**PROVIDED MATERIAL:**
## Start

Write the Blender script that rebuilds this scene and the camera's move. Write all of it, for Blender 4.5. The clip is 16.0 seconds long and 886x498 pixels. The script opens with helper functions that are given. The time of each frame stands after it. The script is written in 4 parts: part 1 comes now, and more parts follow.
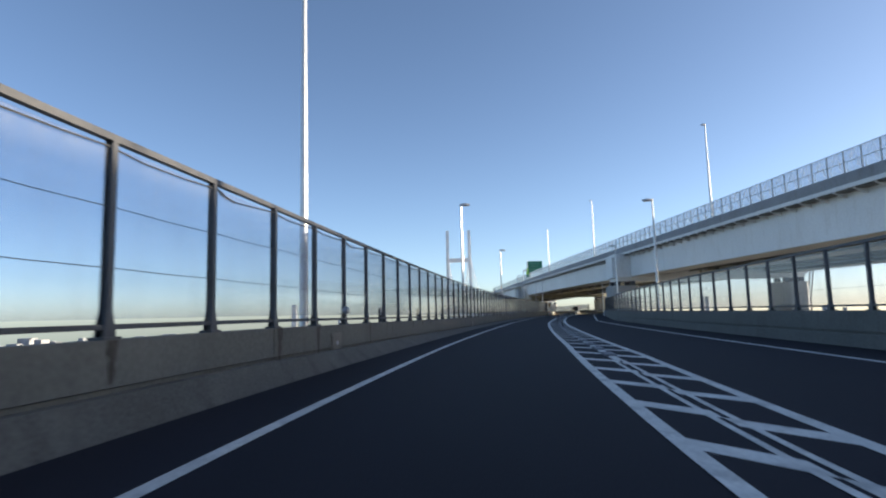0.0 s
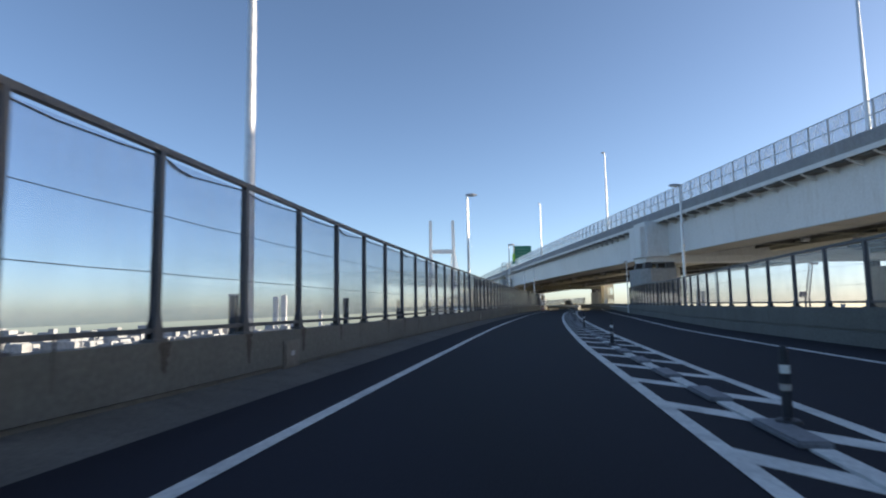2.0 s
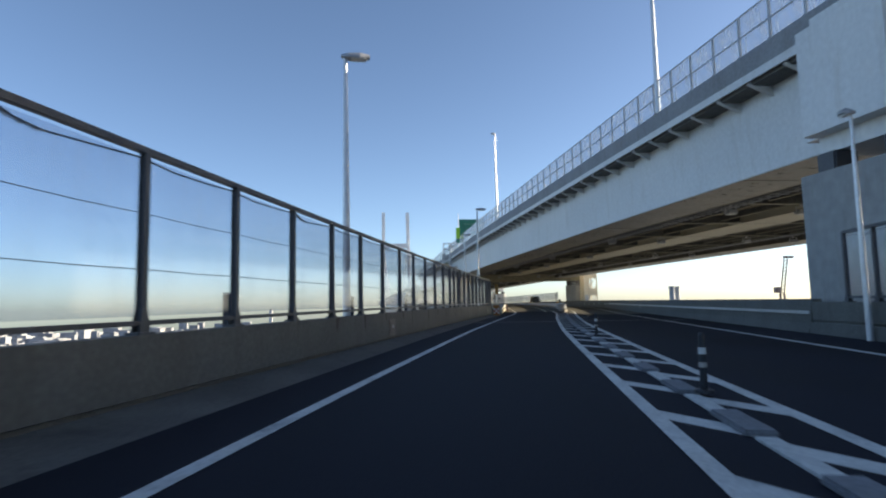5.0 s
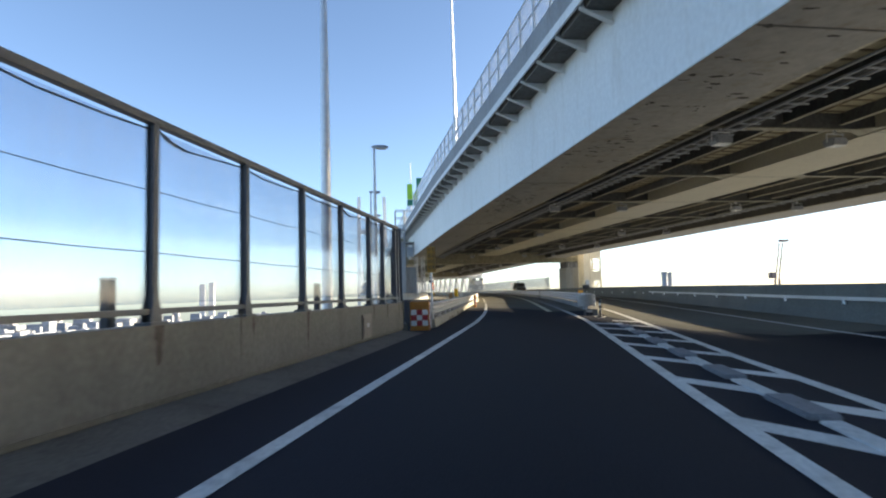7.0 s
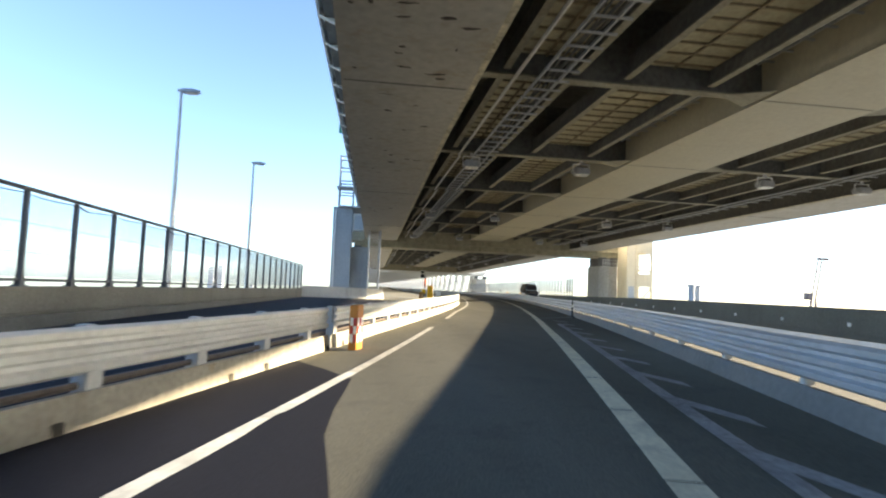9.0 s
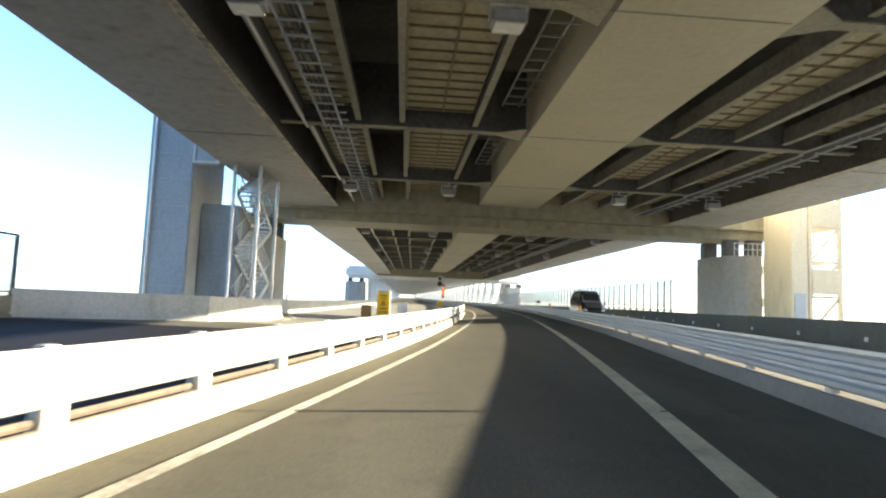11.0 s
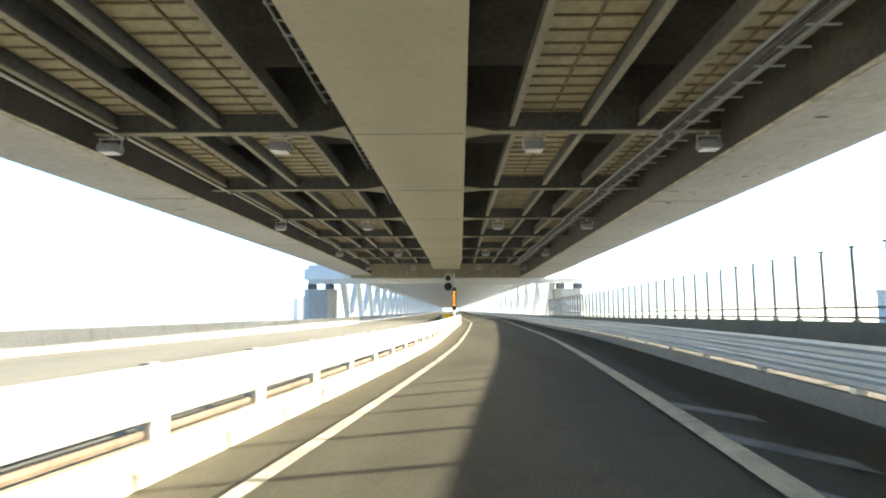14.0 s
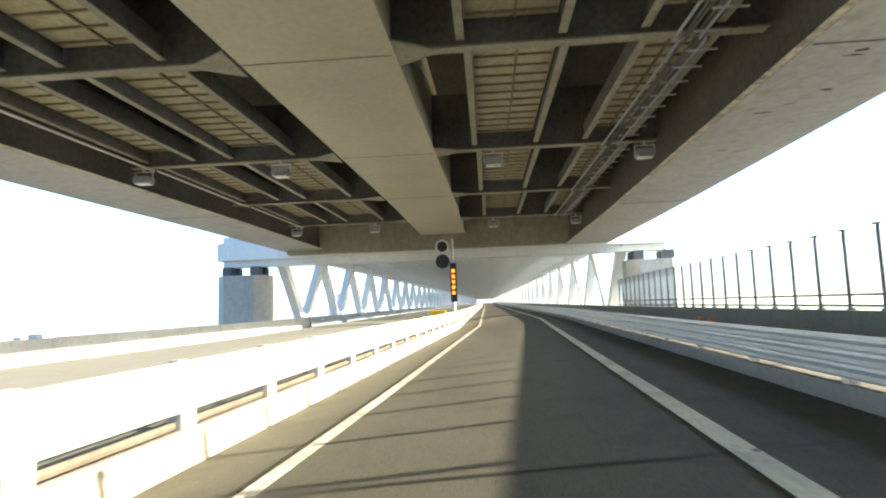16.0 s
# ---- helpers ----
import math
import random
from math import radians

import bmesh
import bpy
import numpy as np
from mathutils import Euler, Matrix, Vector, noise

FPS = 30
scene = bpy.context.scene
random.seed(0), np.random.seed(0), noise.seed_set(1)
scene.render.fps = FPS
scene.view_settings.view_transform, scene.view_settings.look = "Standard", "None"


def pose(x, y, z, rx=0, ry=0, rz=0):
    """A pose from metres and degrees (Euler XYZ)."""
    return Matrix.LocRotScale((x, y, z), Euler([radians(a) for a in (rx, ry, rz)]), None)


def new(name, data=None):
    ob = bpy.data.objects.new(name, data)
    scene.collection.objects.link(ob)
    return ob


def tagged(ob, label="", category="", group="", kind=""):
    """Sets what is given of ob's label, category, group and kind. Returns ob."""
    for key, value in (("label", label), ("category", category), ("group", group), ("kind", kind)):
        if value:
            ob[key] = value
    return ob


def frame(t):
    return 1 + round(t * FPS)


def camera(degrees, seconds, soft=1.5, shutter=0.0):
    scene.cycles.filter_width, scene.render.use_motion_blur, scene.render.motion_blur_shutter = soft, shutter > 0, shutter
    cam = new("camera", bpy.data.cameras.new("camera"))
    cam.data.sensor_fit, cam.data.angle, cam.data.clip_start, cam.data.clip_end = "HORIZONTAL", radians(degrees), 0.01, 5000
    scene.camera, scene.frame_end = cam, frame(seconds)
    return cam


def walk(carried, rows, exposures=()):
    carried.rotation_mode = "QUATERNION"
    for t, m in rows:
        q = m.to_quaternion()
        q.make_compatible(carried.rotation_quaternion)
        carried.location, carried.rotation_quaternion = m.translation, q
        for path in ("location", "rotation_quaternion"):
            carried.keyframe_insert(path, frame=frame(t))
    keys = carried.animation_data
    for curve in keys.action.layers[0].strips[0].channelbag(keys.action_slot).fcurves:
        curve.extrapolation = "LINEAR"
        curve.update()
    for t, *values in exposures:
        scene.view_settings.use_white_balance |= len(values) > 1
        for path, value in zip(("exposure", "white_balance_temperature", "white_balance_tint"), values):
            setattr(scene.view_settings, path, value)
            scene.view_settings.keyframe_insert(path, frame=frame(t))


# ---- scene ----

## End

Begin at the first line of the material and copy each line exactly through the one containing "import random". Omit pictures.

Write the Blender script that rebuilds this scene and the camera's move. Write all of it, for Blender 4.5. The clip is 16.0 seconds long and 886x498 pixels. The script opens with helper functions that are given. The time of each frame stands after it. The script is written in 4 parts: part 1 comes now, and more parts follow.
0.0 s
2.0 s
5.0 s
7.0 s
9.0 s
11.0 s
14.0 s
16.0 s
# ---- helpers ----
import math
import random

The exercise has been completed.